The recent Equifax data breach, which lasted from mid-May through the end of July 2017, impacted 143 million American consumers. If you have a credit report, there’s a good chance your information was compromised. As a result, many students and parents may be hesitant to put their sensitive personal information on the FAFSA or loan applications. However, there are steps that they can take to feel more secure when applying for aid and loans.
How to Determine Who Has Been Affected:
Visit Equifax’s website www.equifaxsecurity2017.com to determine if sensitive information has been compromised by the data breach. Click on the “Potential Impact” tab and enter the last name and the last six digits of the Social Security Number. Remember that it is important to be on a secure computer and encrypted network connection when submitting sensitive information online.

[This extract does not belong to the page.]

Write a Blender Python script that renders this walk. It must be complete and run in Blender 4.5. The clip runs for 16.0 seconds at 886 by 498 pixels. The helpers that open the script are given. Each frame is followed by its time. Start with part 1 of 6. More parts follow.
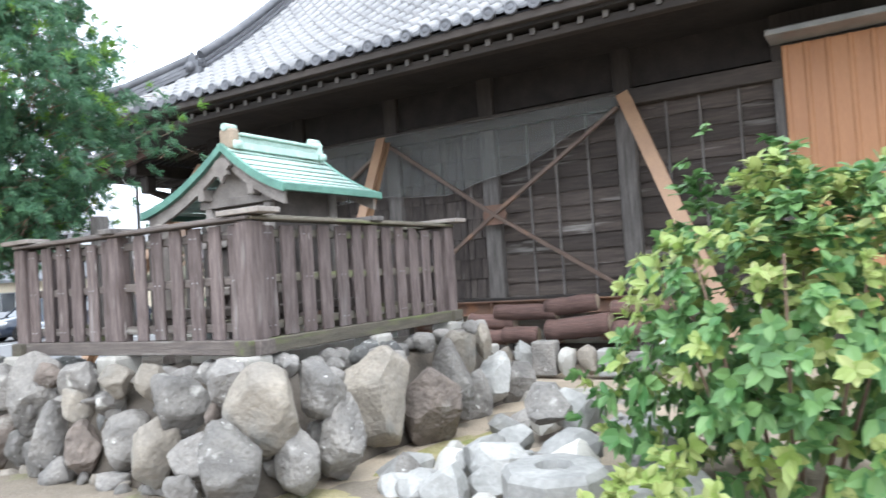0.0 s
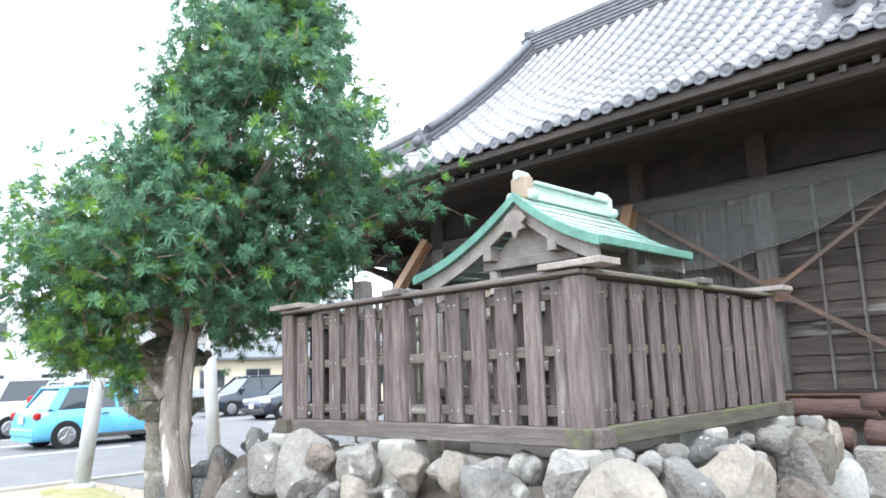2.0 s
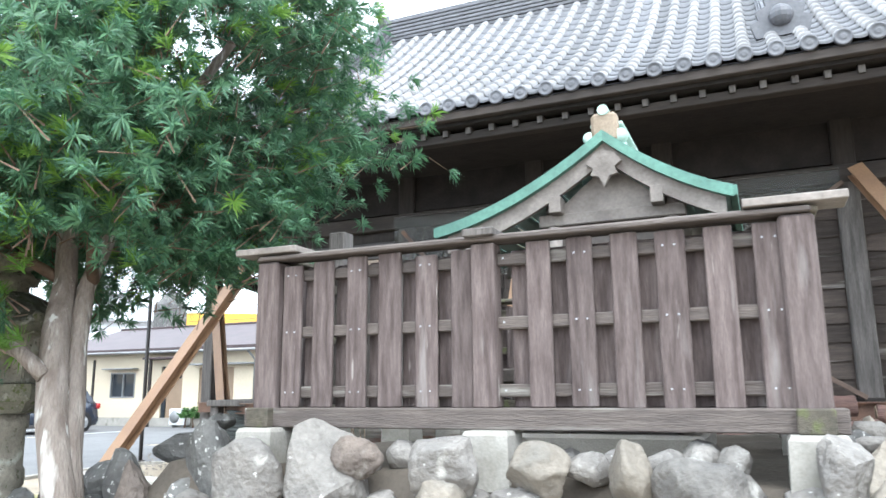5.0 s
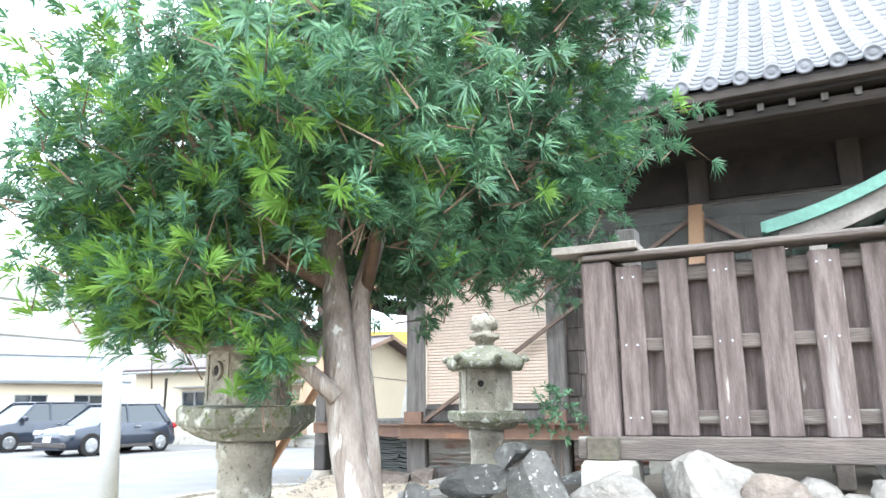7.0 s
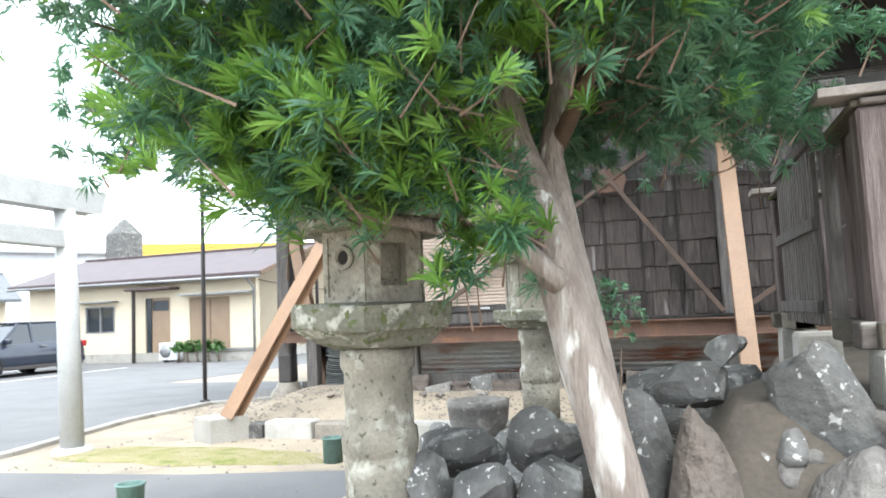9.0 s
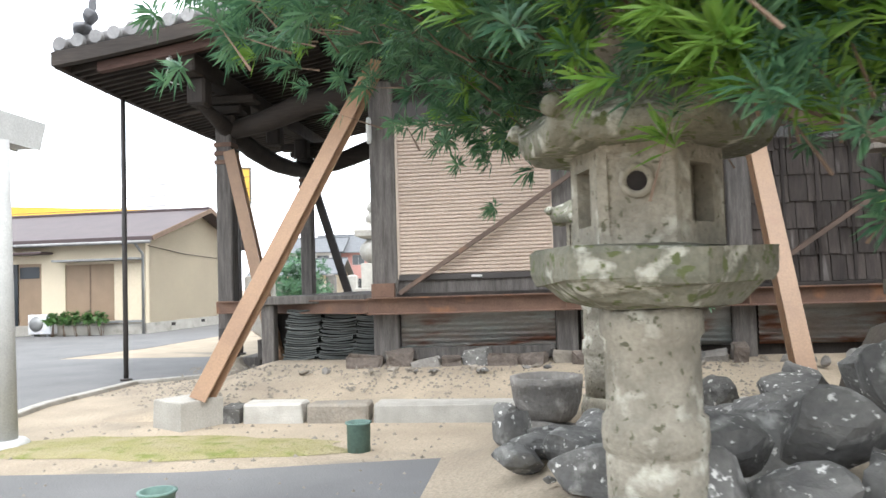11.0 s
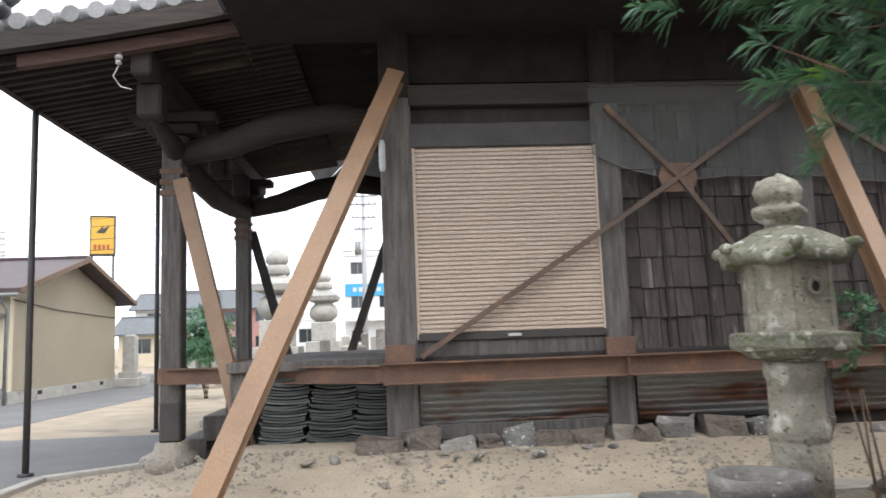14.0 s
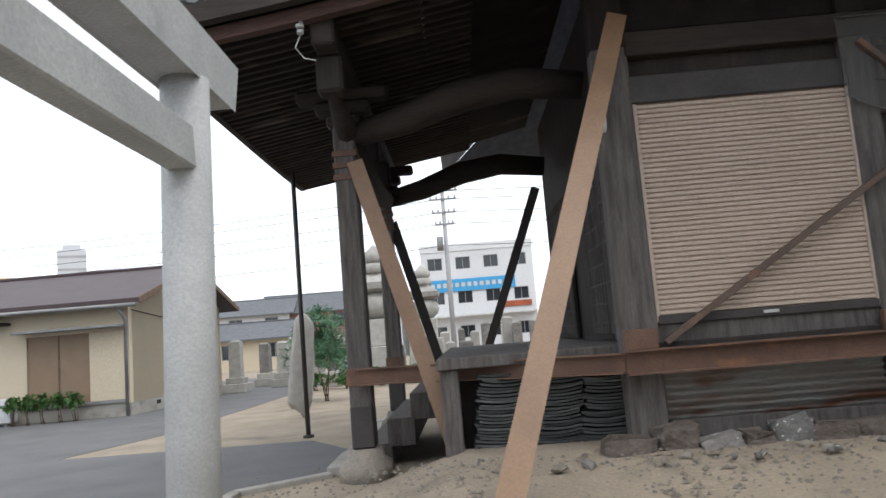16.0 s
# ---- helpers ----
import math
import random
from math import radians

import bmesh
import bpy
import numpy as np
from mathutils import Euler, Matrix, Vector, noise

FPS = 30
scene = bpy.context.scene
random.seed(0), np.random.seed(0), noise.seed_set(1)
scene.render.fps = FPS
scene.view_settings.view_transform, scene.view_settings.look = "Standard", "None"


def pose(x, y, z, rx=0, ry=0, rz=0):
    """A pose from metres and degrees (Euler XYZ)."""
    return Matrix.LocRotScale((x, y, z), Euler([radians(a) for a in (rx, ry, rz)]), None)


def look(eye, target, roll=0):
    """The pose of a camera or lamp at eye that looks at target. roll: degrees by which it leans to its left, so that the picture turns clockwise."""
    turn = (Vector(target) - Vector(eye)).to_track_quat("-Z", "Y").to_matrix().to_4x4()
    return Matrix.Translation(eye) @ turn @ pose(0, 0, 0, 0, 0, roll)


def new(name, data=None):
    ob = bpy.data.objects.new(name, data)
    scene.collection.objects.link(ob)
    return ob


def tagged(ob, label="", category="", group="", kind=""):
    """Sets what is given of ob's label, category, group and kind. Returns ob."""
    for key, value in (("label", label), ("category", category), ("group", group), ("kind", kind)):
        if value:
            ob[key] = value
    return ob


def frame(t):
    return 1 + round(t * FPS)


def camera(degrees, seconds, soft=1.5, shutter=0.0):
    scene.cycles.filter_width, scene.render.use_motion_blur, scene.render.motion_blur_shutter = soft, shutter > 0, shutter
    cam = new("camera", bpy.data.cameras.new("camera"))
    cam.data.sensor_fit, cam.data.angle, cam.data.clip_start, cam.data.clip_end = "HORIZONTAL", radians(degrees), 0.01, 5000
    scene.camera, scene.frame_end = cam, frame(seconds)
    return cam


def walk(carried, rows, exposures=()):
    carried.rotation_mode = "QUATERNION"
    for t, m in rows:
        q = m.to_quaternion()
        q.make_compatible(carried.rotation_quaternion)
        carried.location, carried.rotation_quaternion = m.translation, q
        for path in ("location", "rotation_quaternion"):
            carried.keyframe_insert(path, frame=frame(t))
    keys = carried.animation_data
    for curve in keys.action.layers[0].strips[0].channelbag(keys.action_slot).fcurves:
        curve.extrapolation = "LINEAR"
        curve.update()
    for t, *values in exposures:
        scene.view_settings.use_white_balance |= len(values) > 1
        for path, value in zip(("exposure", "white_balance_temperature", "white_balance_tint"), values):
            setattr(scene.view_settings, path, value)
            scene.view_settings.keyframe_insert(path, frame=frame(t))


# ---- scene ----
cam = camera(62.5, 16.0, soft=1.5, shutter=0.3)
METRES, EYE, TILT, LEAN, TURN = 12.8, 1.51, 0.0, 0.0, 31.0
ROWS = [
    (0.0, 0.0, 0.0, 0.0, 0.13, 1.96, 3.82),
    (0.5, -0.0183, 0.02, -0.0022, 5.7, 2.49, 3.1),
    (1.0, -0.0375, 0.0404, -0.0052, 9.2, 4.52, 2.07),
    (1.5, -0.063, 0.0584, -0.0045, 15.08, 5.63, 1.54),
    (2.0, -0.0867, 0.0716, -0.0033, 13.39, 9.59, 2.02),
    (2.5, -0.1015, 0.0874, -0.0104, 12.25, 13.37, 3.36),
    (3.0, -0.1248, 0.1003, -0.018, 9.72, 16.04, 0.56),
    (3.5, -0.1586, 0.1133, -0.0207, 4.37, 14.38, -0.39),
    (6.0, -0.3032, 0.1954, -0.0203, -9.95, 10.71, 1.16),
    (6.5, -0.3314, 0.2136, -0.0174, -2.66, 11.01, 0.72),
    (7.0, -0.3583, 0.226, -0.0169, -4.89, 12.24, 0.58),
    (7.5, -0.3832, 0.2474, -0.019, -9.14, 12.22, 1.37),
    (8.0, -0.4097, 0.2642, -0.0195, -7.74, 12.99, 0.99),
    (8.5, -0.4315, 0.2852, -0.0201, -11.31, 9.18, 1.72),
    (9.0, -0.4508, 0.3112, -0.0197, -13.28, 5.01, 2.45),
    (9.5, -0.4753, 0.3352, -0.0211, -21.71, 2.09, 2.84),
    (10.0, -0.4974, 0.3618, -0.0229, -20.24, 2.04, 2.33),
    (12.5, -0.5685, 0.4955, -0.0204, -31.67, 3.82, 1.55),
    (13.0, -0.5723, 0.5255, -0.0156, -32.64, 3.23, 2.31),
    (13.5, -0.5826, 0.552, -0.0146, -35.21, 5.37, 2.08),
    (14.0, -0.5925, 0.5808, -0.0162, -34.25, 6.83, 2.07),
    (14.5, -0.6, 0.6103, -0.0155, -29.6, 8.1, 3.39),
    (15.0, -0.6164, 0.6383, -0.0156, -28.72, 7.98, 2.5),
    (15.5, -0.6322, 0.6656, -0.0176, -29.15, 7.75, 3.16),
    (16.0, -0.6519, 0.6947, -0.0157, -29.26, 6.83, 4.67),
]
EXPOSURES = [(0.0, 1.82, 5850, 8), (0.7, 1.95, 5840, 8), (1.5, 2.14, 5830, 7), (3.5, 1.7, 5830, 6), (6.0, 2.45, 5830, 5), (8.0, 2.62, 5860, 5), (9.0, 2.17, 6030, 6), (10.0, 2.08, 6200, 7), (12.5, 1.38, 6340, 10), (14.0, 1.34, 6300, 10), (15.0, 0.92, 6280, 10), (16.0, 0.63, 6240, 10)]
walk(cam, [(t, pose(0, 0, EYE, TILT, LEAN, TURN) @ pose(METRES * x, METRES * y, METRES * z, 90 + pitch, roll, yaw)) for t, x, y, z, yaw, pitch, roll in ROWS],
     EXPOSURES)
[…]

Even if information was not compromised in the breach, Equifax is offering a year of free credit monitoring. Consumers have until January 31st, 2018 to enroll.
Regularly Check Credit Reports:
Credit reports from Equifax, Experian and TransUnion may be checked online for free at annualcreditreport.com. Many banks and lenders also offer free access to credit reports to customers with an existing account. Recent activity or accounts that are not recognized are telltale signs that identity has been stolen.
Place a Credit Freeze:
A credit freeze restricts access to credit reports so that identity thieves cannot easily open a new account with stolen information. To initiate a credit freeze, contact each of the nationwide credit reporting companies:
A credit freeze may cost between $5-$10. After the credit freeze request has been placed, each credit reporting company will send a confirmation letter with a unique PIN or password. Keeping track of the PIN/password is extremely important- this information will be needed when one decides to temporarily or permanently lift the freeze. A freeze may be temporarily lifted when applying for a PLUS or private student loan.
Note that a freeze will take up to three business days to be lifted so remind students be mindful of deadlines and plan accordingly.
Place a Fraud Alert:
A fraud alert is different than a credit freeze because creditors will still have access to a credit report. However, a fraud alert makes creditors aware that one may have been a victim of identity theft and that they need to take steps to verify an identity before accessing information.
A fraud alert may make parents and students feel more secure about the loan application process because a fraud alert makes it difficult for an identity thief to open a new account. However, an identity thief could still have access to existing accounts. Whether or not one places a credit freeze or fraud alert on their files, it is crucial to regularly check existing accounts for fraudulent activity.
Report Identity Theft Immediately:
As soon as evidence is found that an identity has been stolen it is crucial to immediately report the fraudulent activity and come up with a recovery plan. Identitytheft.gov is an excellent resource for identity theft victims.
The Equifax breach, while alarming, should have little impact on students applying for federal aid. Since the breach includes all of the information required to create an FSA ID, it is possible for an identity thief to create a fraudulent FSA ID. If a parent or student notices that their information has been linked to an FSA ID but they have no recollection of creating one, they must contact the Department of Education’s Federal Student Aid Information Center at 1-800-4-FED-AID.
If parents and students take all of the actions outlined to keep their information safe, applying for aid and loans should be free from the stress of identity theft.